The New York Times (NYT), as well as the Times (of London) have both reported in the past 24 hours about the German village of Sumte, with its population of 100, which is due to accept up to 1000 migrants much to the chagrin of locals.
The story, originally covered by Breitbart London on October 14th, brings to light the overwhelming nature of Mrs. Merkel’s immigration policy.
The NYT reports:
In early October, the district government informed Sumte’s mayor, Christian Fabel, by email that his village of 102 people just over the border in what was once Communist East Germany would take in 1,000 asylum seekers.
His wife, the mayor said, assured him it must be a hoax. “It certainly can’t be true” that such a small, isolated place would be asked to accommodate nearly 10 times as many migrants as it had residents, she told him. “She thought it was a joke,” he said.
But it was not. Sumte has become a showcase of the extreme pressures bearing down on Germany as it scrambles to find shelter for what, by the end of the year, could be well over a million people seeking refuge from poverty or wars in Africa, Syria, Iraq, Afghanistan and elsewhere.
The Times reports:
The village in Lower Saxony finds itself a focal point for deepening unease about Angela Merkel’s generous welcome to the mass of humanity that has headed towards Europe this year. It has been predicted that more than a million people could come to Germany. All 16 German states have been told to press disused buildings into service and abandoned offices on the edge of Sumte have been earmarked for an emergency reception centre to process asylum applications.
The policy has strained relations with Mrs Merkel’s coalition allies in the Bavarian Conservative party to the point of open rebellion. Emergency talks yesterday between her Christian Democratic Union, the Bavaria Christian Social Union and the Social Democratic party failed to mend the rifts.
Early last month the government of Lower Saxony told Christian Fabel, the mayor of Sumte, that the village would be taking in 1,000 asylum seekers. In response to local objections and an assessment that the sewerage system would be unable to cope, that number has since been cut to 750.
The decision has been seen as a gift to the far right, which has grown in strength and militancy this year.
“The closest supermarket is in Neuhaus, that is four kilometres away,” Mr Fabel said. The bus runs to Neuhaus three times a day and to Neu Bleckede five times a day.

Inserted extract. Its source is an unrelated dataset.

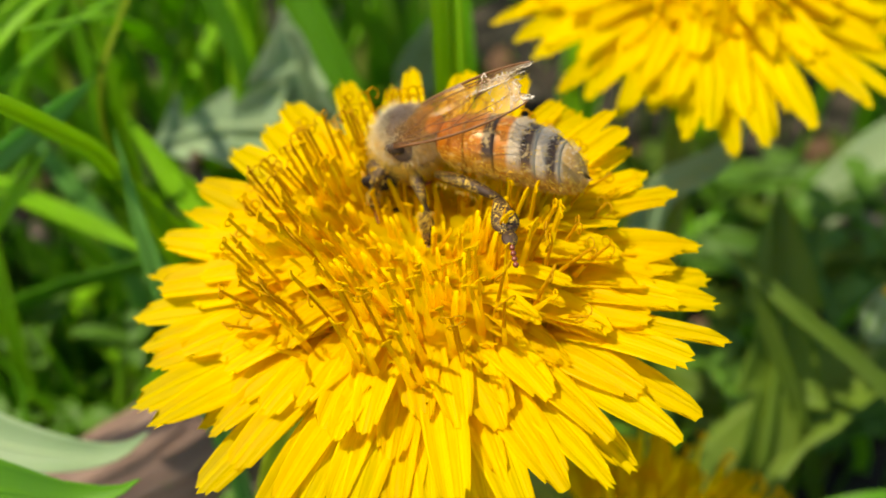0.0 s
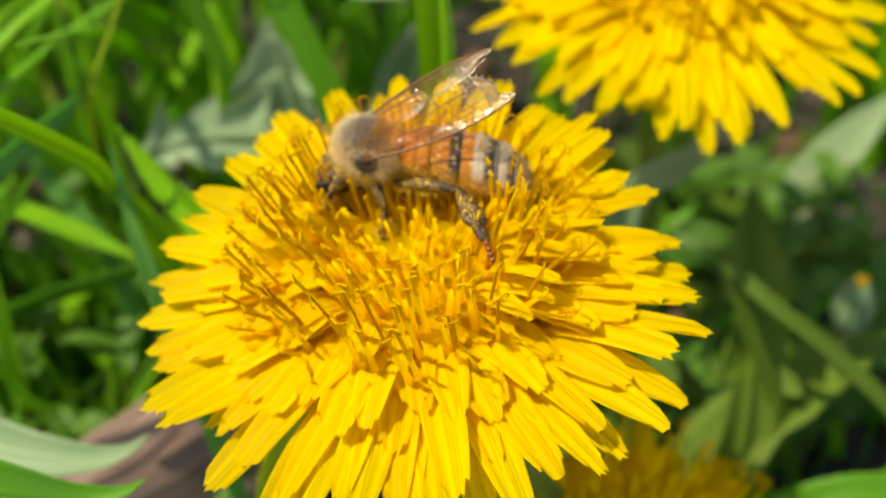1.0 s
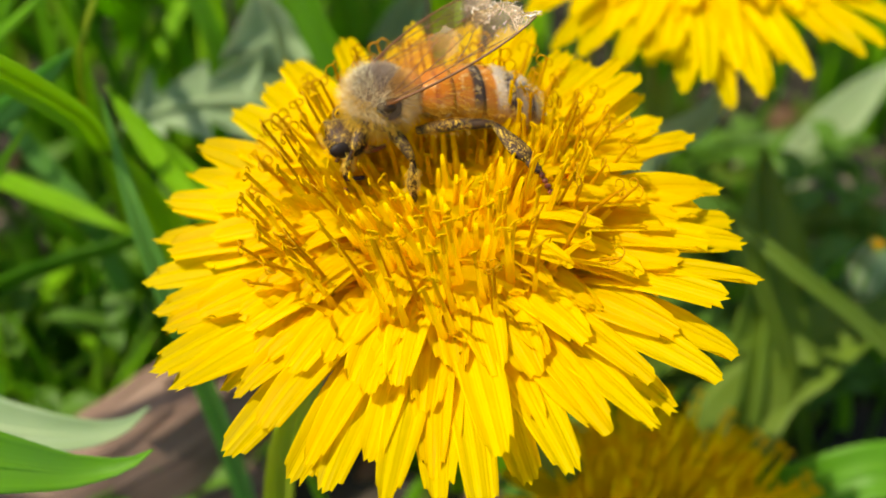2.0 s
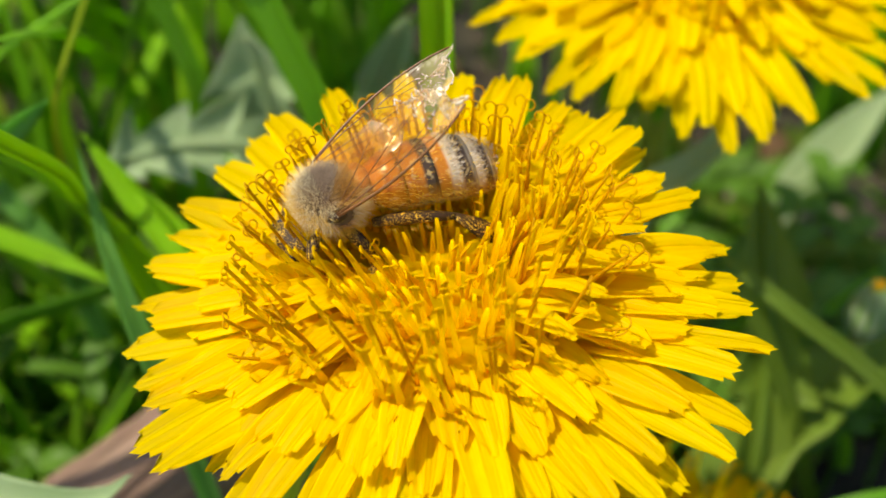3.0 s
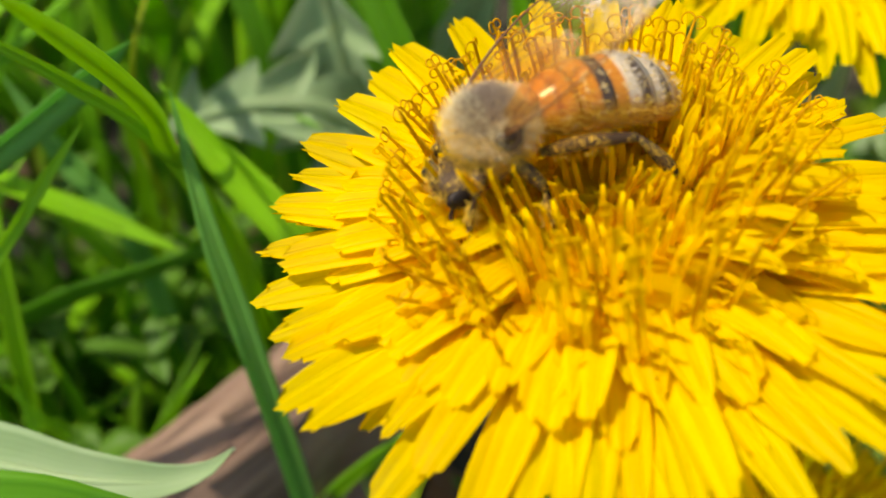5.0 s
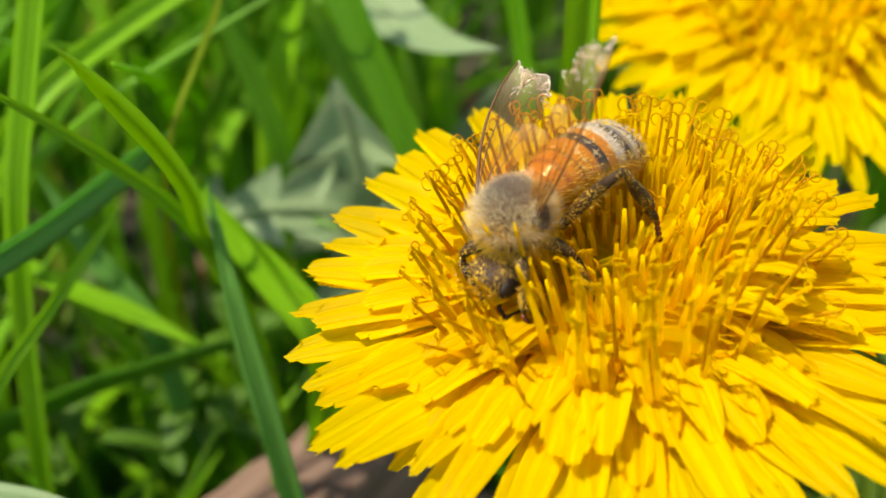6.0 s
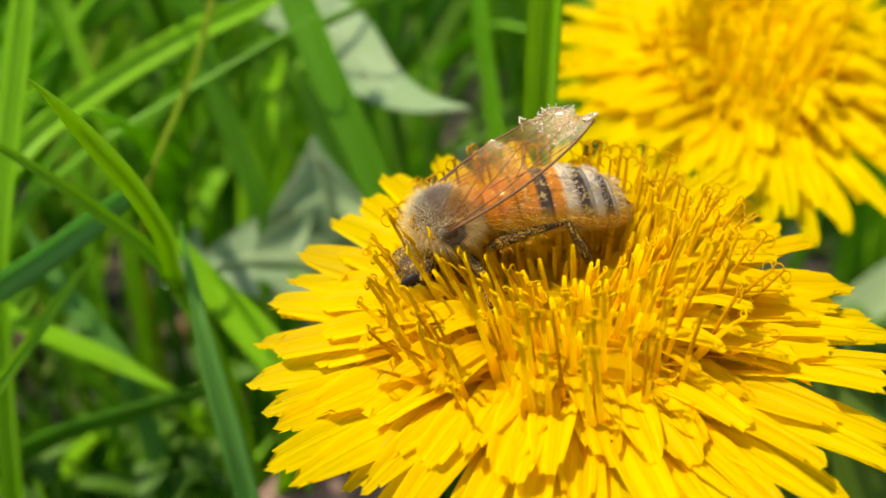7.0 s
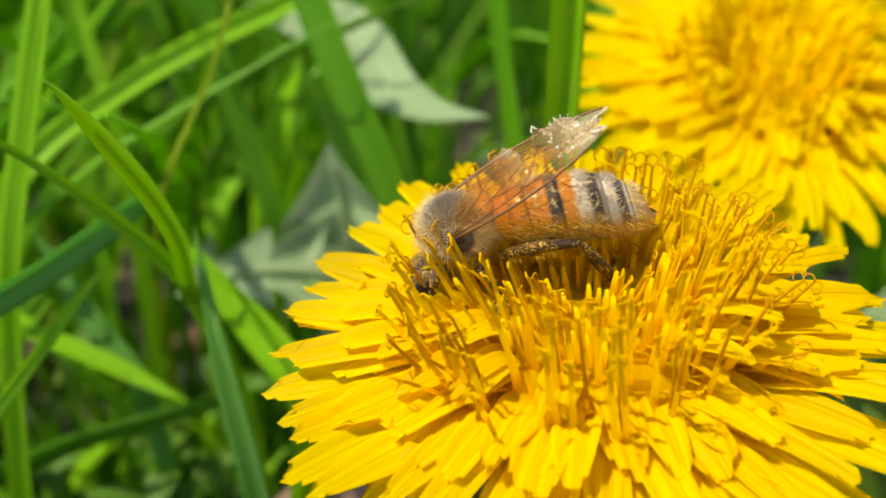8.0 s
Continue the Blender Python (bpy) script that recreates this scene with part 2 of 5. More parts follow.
WING = wing_material()
# torn membrane, coloured pale to carry the sun's glints on the wing tips
FRAY_GLINT = plain("frayed_glint_membrane", (0.66, 0.57, 0.43), 0.15, 3000, 0.3, 1.0)
VEIN = plain("wing_vein", (0.16, 0.065, 0.02), 0.4, 4000, 0.3)


# ---------------------------------------------------------------- mesh helpers
def mesh(name, verts, faces, mats, slots=None, uvs=None, smooth=True):
    """A mesh from vertices in metres, faces, one or more materials, the slot of each face and the uv of each vertex."""
    me = bpy.data.meshes.new(name)
    me.from_pydata([tuple(v) for v in verts], [], faces)
    for m in mats if isinstance(mats, (list, tuple)) else [mats]:
        me.materials.append(m)
    if slots:
        me.polygons.foreach_set("material_index", slots)
    if uvs is not None:
        layer = me.uv_layers.new(name="uv")
        idx = np.zeros(len(me.loops), dtype=int)
        me.loops.foreach_get("vertex_index", idx)
        layer.data.foreach_set("uv", np.asarray(uvs, float)[idx].ravel())
    if smooth:
        me.polygons.foreach_set("use_smooth", [True] * len(me.polygons))
    me.update()
    return me


def part(name, data, parent, m=None, label=""):
    ob = new(name, data)
    ob.parent = parent
    if m is not None:
        ob.matrix_basis = m
    return tagged(ob, label)


def thing(name, data=None, m=None, label="", category="", group="", kind=""):
    ob = new(name, data)
    if m is not None:
        ob.matrix_basis = m
    return tagged(ob, label, category, group, kind)


def bezier(p, t):
    a, b, c, d = p
    s = 1 - t
    return a * s**3 + b * 3 * s * s * t + c * 3 * s * t * t + d * t**3


def spline(points, n):
    """n + 1 points, evenly spread, along a smooth curve through the given ones."""
    pts = [Vector(p) for p in points]
    ext = [2 * pts[0] - pts[1], *pts, 2 * pts[-1] - pts[-2]]
    fine = []
    for k in range(len(pts) - 1):
        a, b, c, d = ext[k:k + 4]
        t1 = max(1e-6, (b - a).length ** 0.5)
        t2 = t1 + max(1e-6, (c - b).length ** 0.5)
        t3 = t2 + max(1e-6, (d - c).length ** 0.5)
        for i in range(24):
            t = t1 + (t2 - t1) * i / 24
            a1, a2, a3 = a.lerp(b, t / t1), b.lerp(c, (t - t1) / (t2 - t1)), c.lerp(d, (t - t2) / (t3 - t2))
            b1, b2 = a1.lerp(a2, t / t2), a2.lerp(a3, (t - t1) / (t3 - t1))
            fine.append(b1.lerp(b2, (t - t1) / (t2 - t1)))
    fine.append(pts[-1])
    run = [0.0]
    for p, q in zip(fine, fine[1:]):
        run.append(run[-1] + (q - p).length)
    out, k = [], 0
    for i in range(n + 1):
        want = run[-1] * i / n
        while k < len(fine) - 2 and run[k + 1] < want:
            k += 1
        out.append(fine[k].lerp(fine[k + 1], min(1, (want - run[k]) / max(1e-9, run[k + 1] - run[k]))))
    return out


def carried_axes(path, up=Vector((0, 0, 1)), back=False):
    """Along, side and normal at each point of a path, carried without twist."""
    out, side = [], None
    for i, p in enumerate(path) if not back else reversed(list(enumerate(path))):
        along = (path[min(i + 1, len(path) - 1)] - path[max(i - 1, 0)]).normalized()
        if side is None:
            side = along.cross(up)
            if side.length < 1e-4:
                side = along.cross(Vector((0, 1, 0)))
        side = (side - along * side.dot(along)).normalized()
        out.append((along, side, side.cross(along).normalized()))
    return out[::-1] if back else out


def tube(path, radii, sides=6, squash=1.0, up=Vector((0, 0, 1)), caps=True):
    """Vertices, faces and uvs of a tube along a path."""
    verts, faces, uvs = [], [], []
    for i, (p, (a, s, n)) in enumerate(zip(path, carried_axes(path, up))):
        r = radii[i] if isinstance(radii, (list, tuple)) else radii
        for k in range(sides):
            w = 2 * math.pi * k / sides
            verts.append(p + s * (r * math.cos(w)) + n * (r * squash * math.sin(w)))
            uvs.append((i / (len(path) - 1), k / sides))
    for i in range(len(path) - 1):
        for k in range(sides):
            a, b = i * sides + k, i * sides + (k + 1) % sides
            faces.append((a, b, b + sides, a + sides))
    if caps:
        faces.append(tuple(range(sides - 1, -1, -1)))
        faces.append(tuple(range((len(path) - 1) * sides, len(path) * sides)))
    return verts, faces, uvs


def ribbon(path, width, cols=5, fold=0.25, up=Vector((0, 0, 1)), twist=None, thick=0.00012, wave=0.0, back=False):
    """Vertices, faces and uvs of a leaf strip of some thickness: width is a function of 0..1, fold its channel depth."""
    rows = carried_axes(path, up, back)
    n = len(path) - 1
    verts, uvs, faces = [], [], []
    for layer in (0, 1):
        for i, (p, (a, s, nn)) in enumerate(zip(path, rows)):
            f = i / n
            w = width(f)
            if twist:
                q = Matrix.Rotation(twist(f), 3, a)
                s, nn = q @ s, q @ nn
            for k in range(cols):
                c = 2 * k / (cols - 1) - 1
                lift = fold * w * (c * c - 0.35) + wave * w * math.sin(f * 19 + c * 2.0) * abs(c)
                verts.append(p + s * (c * w / 2) + nn * (lift - layer * thick * (1.5 - abs(c))))
                uvs.append((f, (c + 1) / 2))
    size = (n + 1) * cols
    for i in range(n):
        for k in range(cols - 1):
            a = i * cols + k
            faces.append((a, a + 1, a + cols + 1, a + cols))
            b = a + size
            faces.append((b, b + cols, b + cols + 1, b + 1))
    for i in range(n):
        for k, flip in ((0, False), (cols - 1, True)):
            a = i * cols + k
            q = (a, a + cols, a + cols + size, a + size)
            faces.append(q[::-1] if flip else q)
    return verts, faces, uvs


def ball(rx, ry, rz, nu=14, nv=10, shape=None):
    """Vertices, faces and uvs of an ellipsoid with its poles on x; shape(point, u) may bend it."""
    verts, faces, uvs = [], [], []
    for i in range(nv + 1):
        a = math.pi * i / nv
        for k in range(nu):
            w = 2 * math.pi * k / nu
            v = Vector((rx * math.cos(a), ry * math.sin(a) * math.cos(w), rz * math.sin(a) * math.sin(w)))
            verts.append(shape(v, i / nv) if shape else v)
            uvs.append((i / nv, k / nu))
    for i in range(nv):
        for k in range(nu):
            a, b = i * nu + k, i * nu + (k + 1) % nu
            faces.append((a, a + nu, b + nu, b))
    return verts, faces, uvs


def join(*lots):
    """Several (verts, faces, uvs) as one."""
    verts, faces, uvs = [], [], []
    for v, f, u in lots:
        o = len(verts)
        verts += v
        faces += [tuple(i + o for i in q) for q in f]
        uvs += u
    return verts, faces, uvs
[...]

As reported by Breitbart London:
Some 450,000 migrants have arrived in Germany already this year. The country is expecting at least 1.5 million in 2015, by far the most across the 28-nation European Union. What is happening in Sumte is symptomatic of events all over Germany as Angela Merkel’s policy-on-the-run meets the people who will have to live with the consequences.
In Lower Saxony, the pressure to find accommodation is strong, the Interior Ministry explained to the meeting. Last year, almost 19,000 asylum applications were received, in 2015 there were already more than 75,000. Homes had to be found and the tenor of the meeting was that anyone who opposed that flow was xenophobic.
“Thousand are just too many”, resident Dirk Hammer told the meeting. His family has lived for 400 years in the village. He wants as many as a “reasonable solution” would allow to “minimize disruption” but ultimately the feelings expressed were that residents were not consulted and now they were being forced to accommodated over 1,000 people in a village that has never been home to more than 100.